__Objective__
Reproduce the listing below exactly, minus its pictures.

Begin

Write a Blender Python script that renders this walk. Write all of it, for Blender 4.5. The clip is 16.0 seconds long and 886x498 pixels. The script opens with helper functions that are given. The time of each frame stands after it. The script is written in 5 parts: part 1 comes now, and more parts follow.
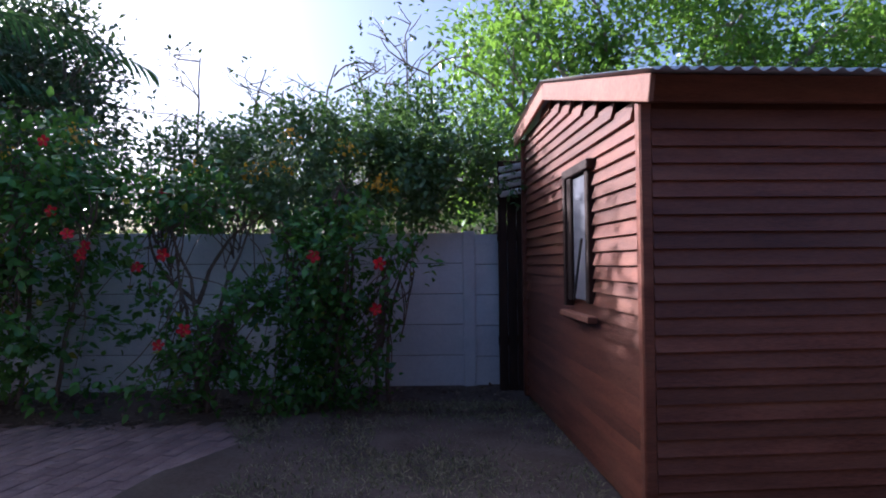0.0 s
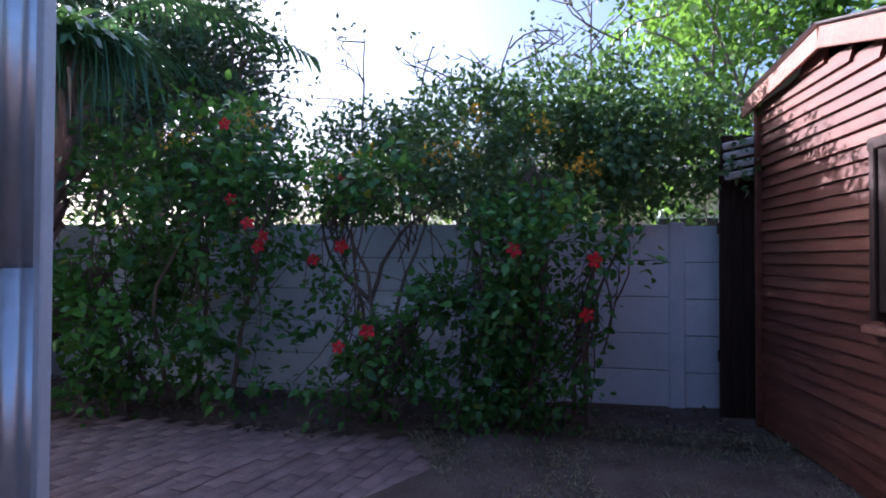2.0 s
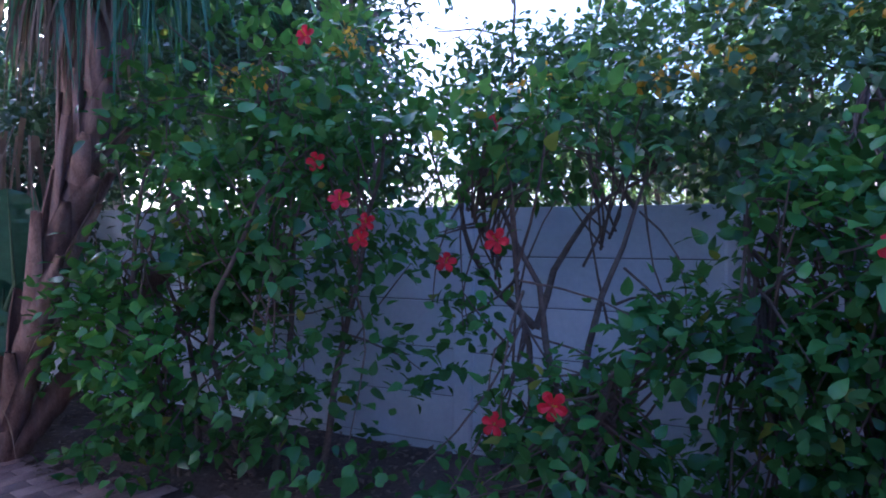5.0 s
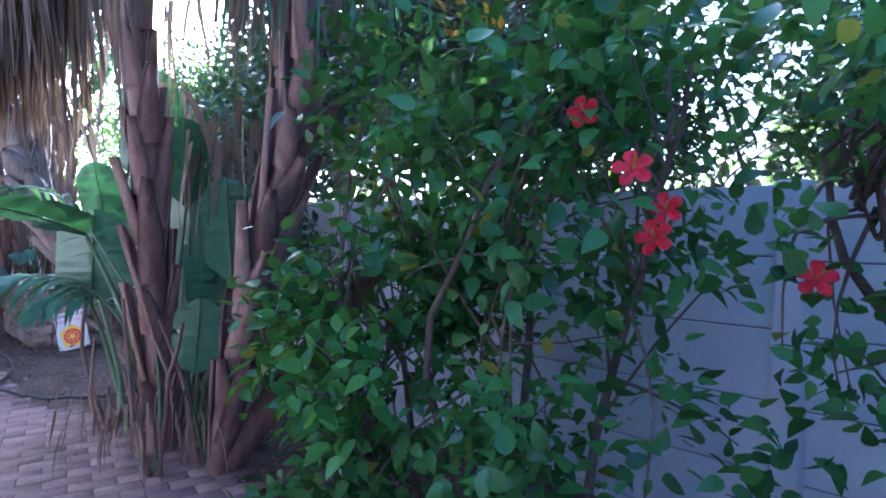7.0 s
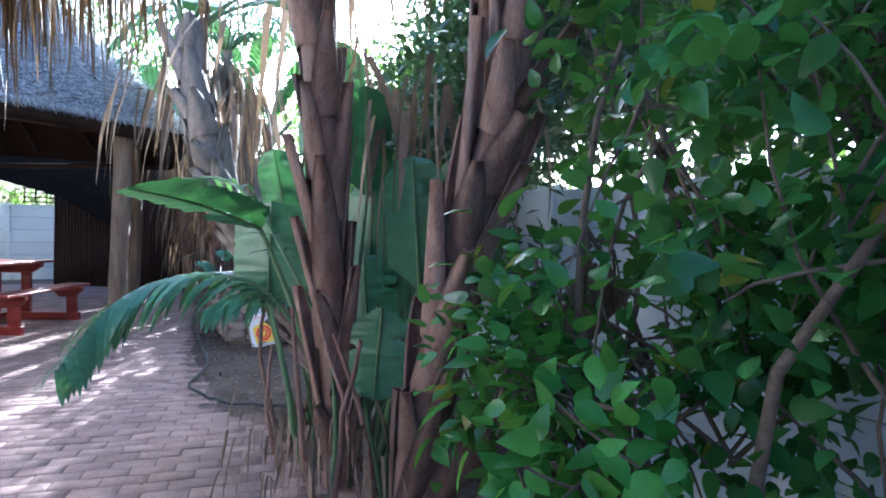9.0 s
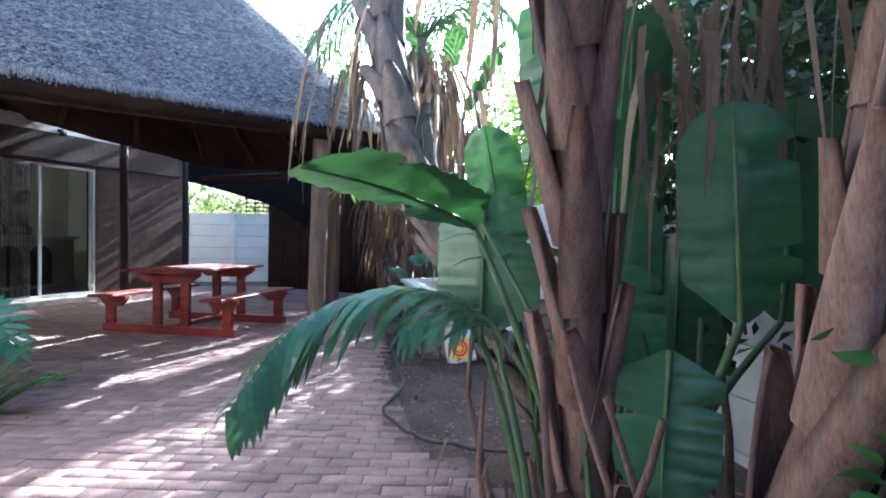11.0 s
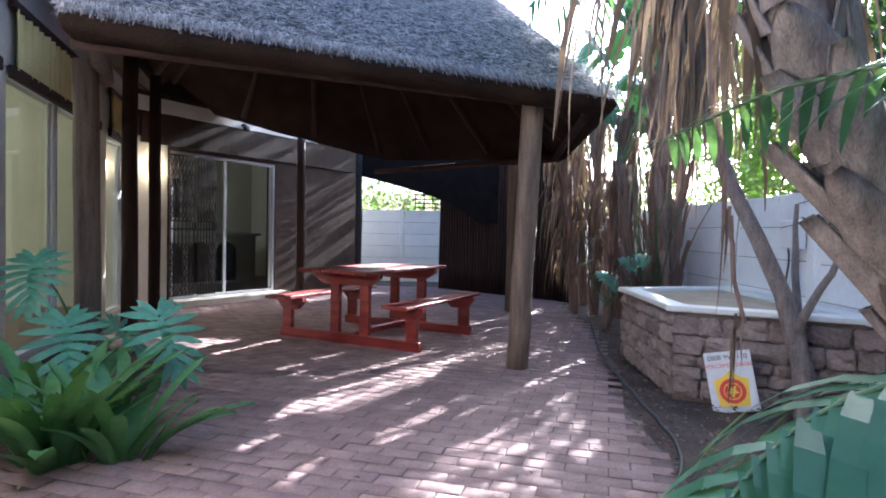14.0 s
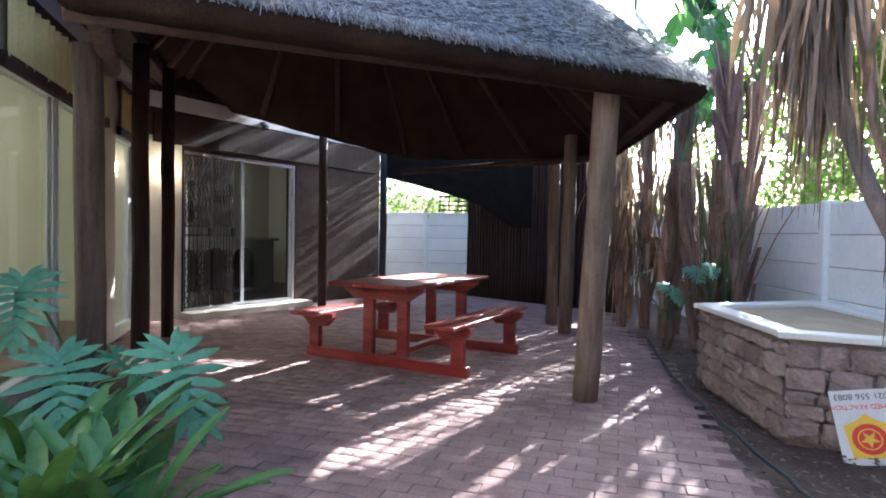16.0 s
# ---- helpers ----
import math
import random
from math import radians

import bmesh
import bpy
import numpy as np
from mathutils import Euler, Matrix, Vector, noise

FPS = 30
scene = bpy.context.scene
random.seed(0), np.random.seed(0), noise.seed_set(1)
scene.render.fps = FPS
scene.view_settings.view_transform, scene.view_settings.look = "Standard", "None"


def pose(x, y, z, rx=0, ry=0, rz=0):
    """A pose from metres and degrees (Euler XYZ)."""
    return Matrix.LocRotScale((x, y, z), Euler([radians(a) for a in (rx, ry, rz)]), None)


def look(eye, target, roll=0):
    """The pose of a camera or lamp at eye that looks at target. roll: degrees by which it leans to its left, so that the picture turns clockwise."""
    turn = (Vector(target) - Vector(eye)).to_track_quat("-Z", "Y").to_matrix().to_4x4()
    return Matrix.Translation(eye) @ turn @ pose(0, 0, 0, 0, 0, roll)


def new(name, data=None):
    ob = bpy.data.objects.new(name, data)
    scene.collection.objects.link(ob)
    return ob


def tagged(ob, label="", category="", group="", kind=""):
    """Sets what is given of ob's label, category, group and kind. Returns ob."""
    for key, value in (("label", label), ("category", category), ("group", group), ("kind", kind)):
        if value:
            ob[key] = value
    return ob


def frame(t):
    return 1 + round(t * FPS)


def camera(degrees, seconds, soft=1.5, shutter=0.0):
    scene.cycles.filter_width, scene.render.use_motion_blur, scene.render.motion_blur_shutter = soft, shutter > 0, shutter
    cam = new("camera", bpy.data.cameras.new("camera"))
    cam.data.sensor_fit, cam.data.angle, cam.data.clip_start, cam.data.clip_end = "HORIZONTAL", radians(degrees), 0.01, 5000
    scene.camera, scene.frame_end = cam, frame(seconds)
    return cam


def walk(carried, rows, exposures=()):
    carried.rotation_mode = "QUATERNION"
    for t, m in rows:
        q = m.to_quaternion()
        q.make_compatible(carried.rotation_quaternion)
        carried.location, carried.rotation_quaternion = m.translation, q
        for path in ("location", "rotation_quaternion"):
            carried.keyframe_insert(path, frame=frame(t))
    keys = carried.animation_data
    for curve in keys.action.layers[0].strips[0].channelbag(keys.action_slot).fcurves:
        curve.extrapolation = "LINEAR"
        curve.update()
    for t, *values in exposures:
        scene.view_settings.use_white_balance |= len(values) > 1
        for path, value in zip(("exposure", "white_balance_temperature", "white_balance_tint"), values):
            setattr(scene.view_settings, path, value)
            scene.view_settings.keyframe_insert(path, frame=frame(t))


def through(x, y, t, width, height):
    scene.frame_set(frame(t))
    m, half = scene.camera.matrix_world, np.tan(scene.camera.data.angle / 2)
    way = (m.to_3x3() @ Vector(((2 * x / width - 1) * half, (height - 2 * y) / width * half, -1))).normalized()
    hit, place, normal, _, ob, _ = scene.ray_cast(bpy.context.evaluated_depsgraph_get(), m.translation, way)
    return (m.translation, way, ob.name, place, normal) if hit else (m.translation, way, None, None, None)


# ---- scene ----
cam = camera(75.33, 16.0, soft=1.9)
ROWS = [
    (0.0, -0.000, -0.000, 1.254, 0.09, 1.36, 0.61),
    (0.5, -0.102, 0.111, 1.245, 2.32, 1.32, 0.48),
    (1.0, -0.293, 0.253, 1.241, 6.72, 1.20, 0.18),
    (1.5, -0.508, 0.424, 1.252, 9.61, 1.07, -0.08),
    (2.0, -0.688, 0.664, 1.255, 11.65, 0.98, -0.19),
    (2.5, -0.845, 0.908, 1.244, 13.88, 0.85, -0.28),
    (3.0, -1.022, 1.197, 1.258, 15.28, 0.91, -0.22),
    (3.2, -1.071, 1.319, 1.258, 15.73, 0.93, -0.20),
    (5.3, -1.611, 2.474, 1.304, 25.73, -0.14, -0.75),
    (5.5, -1.682, 2.552, 1.302, 27.44, -0.24, -0.81),
    (6.0, -1.904, 2.725, 1.322, 32.09, -0.65, -0.93),
    (6.5, -2.071, 2.912, 1.331, 37.96, -0.95, -1.02),
    (7.0, -2.214, 3.049, 1.328, 44.38, -1.08, -1.12),
    (7.5, -2.425, 3.138, 1.311, 49.20, -0.97, -1.23),
    (8.0, -2.625, 3.216, 1.316, 52.02, -1.11, -1.33),
    (8.5, -2.838, 3.354, 1.306, 55.95, -1.25, -1.35),
    (9.0, -3.064, 3.405, 1.295, 61.28, -1.36, -1.33),
    (9.5, -3.335, 3.437, 1.294, 64.67, -1.43, -1.17),
    (10.0, -3.569, 3.496, 1.296, 69.04, -1.35, -1.10),
    (10.2, -3.650, 3.498, 1.296, 71.18, -1.33, -1.00),
    (12.3, -4.722, 3.309, 1.227, 88.32, -1.28, -1.19),
    (12.5, -4.809, 3.257, 1.229, 89.20, -1.32, -1.23),
    (13.0, -5.029, 3.131, 1.245, 91.16, -1.31, -1.25),
    (13.5, -5.282, 3.047, 1.231, 92.69, -1.25, -1.20),
    (14.0, -5.509, 2.950, 1.225, 94.04, -1.51, -1.16),
    (14.5, -5.677, 2.798, 1.264, 94.65, -1.65, -1.13),
    (15.0, -5.836, 2.696, 1.280, 94.77, -1.60, -1.13),
    (15.5, -6.065, 2.619, 1.288, 94.88, -1.53, -1.03),
    (16.0, -6.203, 2.551, 1.294, 95.20, -1.47, -0.99),
]
EXPOSURES = [(0.0, 1.45, 4950, 20), (3.0, 2.1, 4700, 24), (5.3, 2.6, 4250, 30), (6.0, 2.92, 4200, 31), (7.0, 3.1, 4250, 22), (8.0, 3.05, 4350, 10), (9.0, 3.15, 4500, 6), (10.2, 3.05, 4650, 8), (12.4, 3.0, 4750, 6), (14.0, 2.95, 4900, 12), (16.0, 3.05, 5000, 10)]
walk(cam, [(t, pose(x, y, z, 90 + pitch, roll, yaw)) for t, x, y, z, yaw, pitch, roll in ROWS], EXPOSURES)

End

__Answer below__
Write a Blender Python script that renders this walk. Write all of it, for Blender 4.5. The clip is 16.0 seconds long and 886x498 pixels. The script opens with helper functions that are given. The time of each frame stands after it. The script is written in 5 parts: part 1 comes now, and more parts follow.
0.0 s
2.0 s
5.0 s
7.0 s
9.0 s
11.0 s
14.0 s
16.0 s
# ---- helpers ----
import math
import random
from math import radians

import bmesh
import bpy
import numpy as np
from mathutils import Euler, Matrix, Vector, noise

FPS = 30
scene = bpy.context.scene
random.seed(0), np.random.seed(0), noise.seed_set(1)
scene.render.fps = FPS
scene.view_settings.view_transform, scene.view_settings.look = "Standard", "None"


def pose(x, y, z, rx=0, ry=0, rz=0):
    """A pose from metres and degrees (Euler XYZ)."""
    return Matrix.LocRotScale((x, y, z), Euler([radians(a) for a in (rx, ry, rz)]), None)


def look(eye, target, roll=0):
    """The pose of a camera or lamp at eye that looks at target. roll: degrees by which it leans to its left, so that the picture turns clockwise."""
    turn = (Vector(target) - Vector(eye)).to_track_quat("-Z", "Y").to_matrix().to_4x4()
    return Matrix.Translation(eye) @ turn @ pose(0, 0, 0, 0, 0, roll)


def new(name, data=None):
    ob = bpy.data.objects.new(name, data)
    scene.collection.objects.link(ob)
    return ob


def tagged(ob, label="", category="", group="", kind=""):
    """Sets what is given of ob's label, category, group and kind. Returns ob."""
    for key, value in (("label", label), ("category", category), ("group", group), ("kind", kind)):
        if value:
            ob[key] = value
    return ob


def frame(t):
    return 1 + round(t * FPS)


def camera(degrees, seconds, soft=1.5, shutter=0.0):
    scene.cycles.filter_width, scene.render.use_motion_blur, scene.render.motion_blur_shutter = soft, shutter > 0, shutter
    cam = new("camera", bpy.data.cameras.new("camera"))
    cam.data.sensor_fit, cam.data.angle, cam.data.clip_start, cam.data.clip_end = "HORIZONTAL", radians(degrees), 0.01, 5000
    scene.camera, scene.frame_end = cam, frame(seconds)
    return cam


def walk(carried, rows, exposures=()):
    carried.rotation_mode = "QUATERNION"
    for t, m in rows:
        q = m.to_quaternion()
        q.make_compatible(carried.rotation_quaternion)
        carried.location, carried.rotation_quaternion = m.translation, q
        for path in ("location", "rotation_quaternion"):
            carried.keyframe_insert(path, frame=frame(t))
    keys = carried.animation_data
    for curve in keys.action.layers[0].strips[0].channelbag(keys.action_slot).fcurves:
        curve.extrapolation = "LINEAR"
        curve.update()
    for t, *values in exposures:
        scene.view_settings.use_white_balance |= len(values) > 1
        for path, value in zip(("exposure", "white_balance_temperature", "white_balance_tint"), values):
            setattr(scene.view_settings, path, value)
            scene.view_settings.keyframe_insert(path, frame=frame(t))


def through(x, y, t, width, height):
    scene.frame_set(frame(t))
    m, half = scene.camera.matrix_world, np.tan(scene.camera.data.angle / 2)
    way = (m.to_3x3() @ Vector(((2 * x / width - 1) * half, (height - 2 * y) / width * half, -1))).normalized()
    hit, place, normal, _, ob, _ = scene.ray_cast(bpy.context.evaluated_depsgraph_get(), m.translation, way)
    return (m.translation, way, ob.name, place, normal) if hit else (m.translation, way, None, None, None)


# ---- scene ----
cam = camera(75.33, 16.0, soft=1.9)
ROWS = [
    (0.0, -0.000, -0.000, 1.254, 0.09, 1.36, 0.61),
    (0.5, -0.102, 0.111, 1.245, 2.32, 1.32, 0.48),
    (1.0, -0.293, 0.253, 1.241, 6.72, 1.20, 0.18),
    (1.5, -0.508, 0.424, 1.252, 9.61, 1.07, -0.08),
    (2.0, -0.688, 0.664, 1.255, 11.65, 0.98, -0.19),
    (2.5, -0.845, 0.908, 1.244, 13.88, 0.85, -0.28),
    (3.0, -1.022, 1.197, 1.258, 15.28, 0.91, -0.22),
    (3.2, -1.071, 1.319, 1.258, 15.73, 0.93, -0.20),
    (5.3, -1.611, 2.474, 1.304, 25.73, -0.14, -0.75),
    (5.5, -1.682, 2.552, 1.302, 27.44, -0.24, -0.81),
    (6.0, -1.904, 2.725, 1.322, 32.09, -0.65, -0.93),
    (6.5, -2.071, 2.912, 1.331, 37.96, -0.95, -1.02),
    (7.0, -2.214, 3.049, 1.328, 44.38, -1.08, -1.12),
    (7.5, -2.425, 3.138, 1.311, 49.20, -0.97, -1.23),
    (8.0, -2.625, 3.216, 1.316, 52.02, -1.11, -1.33),
    (8.5, -2.838, 3.354, 1.306, 55.95, -1.25, -1.35),
    (9.0, -3.064, 3.405, 1.295, 61.28, -1.36, -1.33),
    (9.5, -3.335, 3.437, 1.294, 64.67, -1.43, -1.17),
    (10.0, -3.569, 3.496, 1.296, 69.04, -1.35, -1.10),
    (10.2, -3.650, 3.498, 1.296, 71.18, -1.33, -1.00),
    (12.3, -4.722, 3.309, 1.227, 88.32, -1.28, -1.19),
    (12.5, -4.809, 3.257, 1.229, 89.20, -1.32, -1.23),
    (13.0, -5.029, 3.131, 1.245, 91.16, -1.31, -1.25),
    (13.5, -5.282, 3.047, 1.231, 92.69, -1.25, -1.20),
    (14.0, -5.509, 2.950, 1.225, 94.04, -1.51, -1.16),
    (14.5, -5.677, 2.798, 1.264, 94.65, -1.65, -1.13),
    (15.0, -5.836, 2.696, 1.280, 94.77, -1.60, -1.13),
    (15.5, -6.065, 2.619, 1.288, 94.88, -1.53, -1.03),
    (16.0, -6.203, 2.551, 1.294, 95.20, -1.47, -0.99),
]
EXPOSURES = [(0.0, 1.45, 4950, 20), (3.0, 2.1, 4700, 24), (5.3, 2.6, 4250, 30), (6.0, 2.92, 4200, 31), (7.0, 3.1, 4250, 22), (8.0, 3.05, 4350, 10), (9.0, 3.15, 4500, 6), (10.2, 3.05, 4650, 8), (12.4, 3.0, 4750, 6), (14.0, 2.95, 4900, 12), (16.0, 3.05, 5000, 10)]
walk(cam, [(t, pose(x, y, z, 90 + pitch, roll, yaw)) for t, x, y, z, yaw, pitch, roll in ROWS], EXPOSURES)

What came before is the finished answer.